He applied the “Page 99 Test” to his new book, Jewish Messianic Thoughts in an Age of Despair, and reported the following:
About the book as a whole:Learn more about Jewish Messianic Thoughts in an Age of Despair at the Cambridge University Press website.
Belief in the coming of a Messiah poses a genuine dilemma. From a Jewish perspective, the historical record is overwhelmingly against it. If despite all the tragedies that have befallen the Jewish people no legitimate Messiah has come forward, has the belief not been shown to be groundless? Yet for all the problems associated with messianism, the historical record also shows it is an idea with enormous staying power. The prayer book mentions it on page after page. The great Jewish philosophers all wrote about it.
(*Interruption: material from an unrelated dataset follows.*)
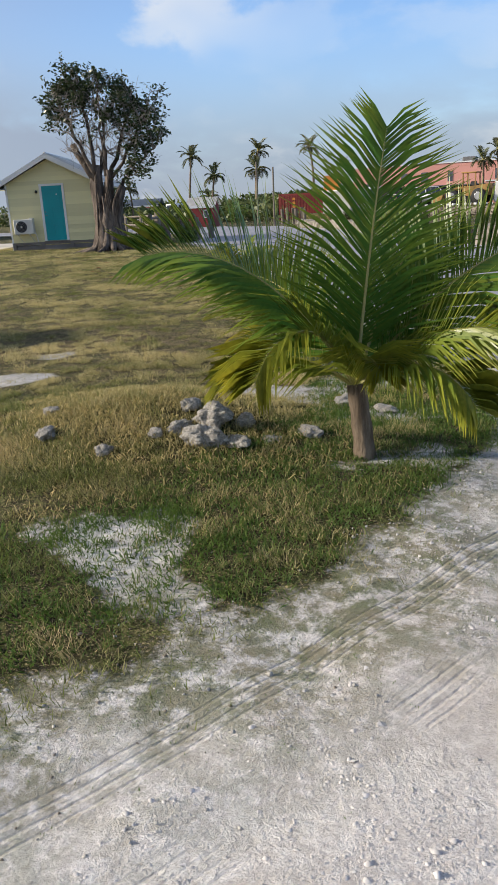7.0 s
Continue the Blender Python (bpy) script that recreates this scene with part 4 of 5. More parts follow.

Secular thinkers in the twentieth century returned to it and reformulated it. And victims of the Holocaust invoked it in the last few minutes of their life. This book examines the staying power of messianism and analyzes it in a way that retains its redemptive force without succumbing to mythology.
As for Page 99:
It is dealing with the question of whether it makes sense to say, with Kant, Cohen, Derrida, and others, that messianism represents an ideal that we can approach but never fully attain. In other words, the Messiah will always be coming but never actually have come. This is usually interpreted as saying that the age of the Messiah is infinitely far off. In defense of this view, some people argue that if we were ever to actually achieve the ideal, we would become complacent. Page 99 contains part of my argument that a Messiah who is infinitely far off is no Messiah at all.